You and your family have the freedom to define success in your own terms. AND, you can redefine success at anytime to reflect your own growth as you get to know your children and as you settle on what is important in your lives.

Isn’t that liberating??? You and your family get to set your own standard; you don’t have to live up (or down) to someone else’s idea of success. You don’t have to define success with tests and grades, GPAs and credits, or with class ranking and awards for achievements in sports. What does any of that have to do with learning, anyway???

I would love to hear your comments – how do you define success for your homeschool?

6 thoughts on “How Do You Define a Successful Unschool? (Or, What Kim is Thinking About After Attending the WPA Homeschool Conference)

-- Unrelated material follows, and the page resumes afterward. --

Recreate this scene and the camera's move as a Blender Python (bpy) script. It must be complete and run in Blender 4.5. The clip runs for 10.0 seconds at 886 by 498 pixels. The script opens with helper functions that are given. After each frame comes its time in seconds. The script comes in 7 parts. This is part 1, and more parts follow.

  1. A wonderful post! One way I defined success was to tell myself that if I did my job as a parent I would make myself superfluous; that is, my children would become ready to embrace the world as a solo act, no parent in the wings to fall back on. I naively imagined it would happen all at once, such as when they left for college. In fact, it is a process that starts while they are still young and happens at a different pace in different areas (for example, they both became independent learners of typical school subjects well before leaving for college, but my eldest needed to lean on me quite a bit recently when doing his taxes for the first time).

    In telling myself that success would mean I would become superfluous I was also recognizing that there would come a point when I would have to learn to do without them, but I did not realize how hard that would be. Indeed, I think they are rather ahead of me on that score. I would also tell myself that a basic unfairness of parenting is that after 18 very intense years this fascinating young adult one’s child has become just runs off and starts consorting with complete strangers!

    But that, I suppose, is another topic altogether.

    • Thank you, Roy, for your helpful comments. It is always good to hear from someone with grown homeschoolers!

  2. I really enjoyed this post, Kim. It feels so encouraging for me to hear words like this because it lets me know that I am doing things in a good way…in a way that I am not always able to describe with words. It’s a feeling. And I feel supported when I hear/read things like this.
    It can be hard for me because I sometimes feel like I have to come up with THE answer to what I am doing with my children at home when other people ask me about what we do at home together, or what they know, or where they “are at”, or if they get tested, or “how does that work?”, etc.
    It’s very good that you shared your experience about this talk and then wrote about it for us.

    • You’re welcome (assuming ‘miigwech’ is Ojibwa for ‘thank you’)!! I totally understand how you feel. It is much easier for me to write out my thoughts than it is to answer people’s questions. Writing helps me understand what I am doing and why and gives me a chance to articulate my answers. It’s still hard to answer people’s questions directly, though, and I think that is because their notions about what constitutes learning are so entrenched in a school mindset. Sometimes I just suggest to these (usually) well-intentioned and curious people that they read my blog if they want to understand my homeschool! Thanks for writing, April. You have great kids!

  3. Thanks for the mention Kim. The WPA conference was great as usual. If your readers have not yet attendeed I’d encourage them to give it a try. There’s something there for everyone.

    I’m glad you found my workshop presentations helpful. In a nutshell I try to help parents remember that they are guiding a human “being” first and foremost. Secondly they are guiding these beings toward how they will engage in the world of human “doings.”

    • Thank you, Erich, for writing. I really appreciate the time you spend at the conference every year, ‘teaching’, guiding, and mentoring homeschooling families.